In the beginning I suggest doing this daily at least once a day at the same time. Over time you will find the right rhythm. After you’ve built your habit strong, you’ll know how much you can modify. Some people do them every other day, some once a week and some people never give up the daily “3 Things” or “3 Blessings” habit and never would.
So why is happiness important to executives today?
- 9 out of 10 people report being more productive in the presence of positive people so raising your capacity for experiencing positive emotions is smart
- A Harvard Business Review article cites a meta-analysis of 225 studies found that happy employees deliver
- 31% Higher productivity
- 37% Higher sales
- 3 X’s More creativity
This high performance doesn’t cost you a dime. It does require that you focus your attention on the things that are right, the things that are strong, the things that are good at least five times more than you focus your attention on the things that are wrong, weak and negative though – and for some people that’s challenging.

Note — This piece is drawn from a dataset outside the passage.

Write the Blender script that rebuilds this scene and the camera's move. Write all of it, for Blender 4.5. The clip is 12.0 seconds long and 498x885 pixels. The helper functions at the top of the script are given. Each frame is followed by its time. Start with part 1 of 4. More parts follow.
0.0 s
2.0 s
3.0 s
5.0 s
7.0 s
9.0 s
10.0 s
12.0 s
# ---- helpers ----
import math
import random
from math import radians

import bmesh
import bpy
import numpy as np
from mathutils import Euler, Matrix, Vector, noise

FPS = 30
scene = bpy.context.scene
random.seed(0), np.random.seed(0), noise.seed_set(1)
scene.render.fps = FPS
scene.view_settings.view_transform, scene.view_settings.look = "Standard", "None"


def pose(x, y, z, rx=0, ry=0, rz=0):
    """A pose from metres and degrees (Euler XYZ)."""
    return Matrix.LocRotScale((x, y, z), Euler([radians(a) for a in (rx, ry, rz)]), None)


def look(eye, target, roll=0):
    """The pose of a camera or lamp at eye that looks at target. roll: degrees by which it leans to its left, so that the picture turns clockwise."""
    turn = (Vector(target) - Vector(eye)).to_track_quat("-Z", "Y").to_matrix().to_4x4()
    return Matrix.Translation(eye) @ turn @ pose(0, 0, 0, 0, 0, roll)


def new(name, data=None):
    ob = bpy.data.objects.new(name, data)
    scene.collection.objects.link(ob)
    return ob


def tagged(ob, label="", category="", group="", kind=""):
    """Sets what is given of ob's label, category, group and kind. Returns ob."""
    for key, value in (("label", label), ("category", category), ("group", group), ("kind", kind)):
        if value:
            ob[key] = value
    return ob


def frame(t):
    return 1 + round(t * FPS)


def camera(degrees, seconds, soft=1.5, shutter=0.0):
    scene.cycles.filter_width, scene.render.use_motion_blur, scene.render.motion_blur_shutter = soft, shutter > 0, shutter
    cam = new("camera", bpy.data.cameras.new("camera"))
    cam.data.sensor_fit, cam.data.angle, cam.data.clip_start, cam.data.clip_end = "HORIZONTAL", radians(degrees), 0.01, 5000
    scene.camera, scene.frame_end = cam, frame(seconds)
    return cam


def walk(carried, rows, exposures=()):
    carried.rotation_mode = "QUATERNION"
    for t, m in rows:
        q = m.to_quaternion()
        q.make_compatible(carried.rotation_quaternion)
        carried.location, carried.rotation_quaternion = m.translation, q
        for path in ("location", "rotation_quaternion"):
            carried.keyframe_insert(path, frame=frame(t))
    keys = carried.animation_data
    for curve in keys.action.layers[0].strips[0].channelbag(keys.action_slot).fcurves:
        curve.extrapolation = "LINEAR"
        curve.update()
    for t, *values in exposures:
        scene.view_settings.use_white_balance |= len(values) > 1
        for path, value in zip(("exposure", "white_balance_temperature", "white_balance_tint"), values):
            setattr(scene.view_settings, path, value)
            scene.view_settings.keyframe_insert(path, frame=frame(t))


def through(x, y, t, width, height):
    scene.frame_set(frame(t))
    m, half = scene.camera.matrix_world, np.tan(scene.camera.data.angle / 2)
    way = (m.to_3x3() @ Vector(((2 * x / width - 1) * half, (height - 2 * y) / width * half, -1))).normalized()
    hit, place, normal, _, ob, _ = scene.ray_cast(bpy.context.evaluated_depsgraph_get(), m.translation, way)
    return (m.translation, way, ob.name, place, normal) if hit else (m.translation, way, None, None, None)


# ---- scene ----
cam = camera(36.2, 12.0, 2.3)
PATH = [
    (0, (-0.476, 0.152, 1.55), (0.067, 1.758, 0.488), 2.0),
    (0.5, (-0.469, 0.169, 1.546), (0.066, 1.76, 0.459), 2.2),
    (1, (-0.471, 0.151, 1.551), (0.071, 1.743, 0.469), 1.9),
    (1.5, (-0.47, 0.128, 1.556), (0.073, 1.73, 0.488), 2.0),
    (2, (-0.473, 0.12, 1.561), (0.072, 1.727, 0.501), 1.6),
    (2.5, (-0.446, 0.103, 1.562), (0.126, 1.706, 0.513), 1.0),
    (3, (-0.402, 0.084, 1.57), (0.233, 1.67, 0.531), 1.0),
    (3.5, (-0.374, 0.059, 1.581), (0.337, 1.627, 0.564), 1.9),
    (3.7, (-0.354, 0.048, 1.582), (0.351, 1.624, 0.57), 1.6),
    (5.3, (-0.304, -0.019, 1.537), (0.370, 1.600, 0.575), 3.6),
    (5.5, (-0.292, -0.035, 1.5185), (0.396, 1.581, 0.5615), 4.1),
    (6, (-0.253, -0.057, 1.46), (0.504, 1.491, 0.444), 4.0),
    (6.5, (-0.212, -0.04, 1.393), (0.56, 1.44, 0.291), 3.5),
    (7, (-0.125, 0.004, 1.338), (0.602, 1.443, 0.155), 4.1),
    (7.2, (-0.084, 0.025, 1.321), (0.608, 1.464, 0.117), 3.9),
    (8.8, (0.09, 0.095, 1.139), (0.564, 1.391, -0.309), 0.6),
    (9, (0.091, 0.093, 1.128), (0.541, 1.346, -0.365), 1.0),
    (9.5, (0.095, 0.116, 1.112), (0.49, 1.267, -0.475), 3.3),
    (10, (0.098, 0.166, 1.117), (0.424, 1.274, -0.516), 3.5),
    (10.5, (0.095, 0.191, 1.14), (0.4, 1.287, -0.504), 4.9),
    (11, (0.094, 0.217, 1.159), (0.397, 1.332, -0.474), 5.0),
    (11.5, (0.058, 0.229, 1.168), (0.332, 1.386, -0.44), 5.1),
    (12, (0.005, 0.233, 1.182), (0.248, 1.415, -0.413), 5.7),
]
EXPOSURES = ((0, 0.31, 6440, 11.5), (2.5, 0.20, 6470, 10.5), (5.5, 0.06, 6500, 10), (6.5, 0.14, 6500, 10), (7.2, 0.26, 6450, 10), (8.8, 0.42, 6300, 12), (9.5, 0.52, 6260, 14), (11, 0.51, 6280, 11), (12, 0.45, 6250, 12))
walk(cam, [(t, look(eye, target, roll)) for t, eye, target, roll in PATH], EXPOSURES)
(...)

Do something delightful for yourself and for your team and your family. Start using the “3 Good Things” exercise at the same time every day. You’ll get your neurons firing together in a new pattern (or strengthen one you already have.) Neurons that fire together, wire together – get yours firing together and form a habit of happiness – a positivity practice – in your life.
One more tip: You can do a business version of this by asking the same question at a meeting. Ask everyone to list 3 Good Things that happened at work over the last day and why. What you learn will teach you a lot about building and sustaining a positive workplace. And it will teach you a lot about your team.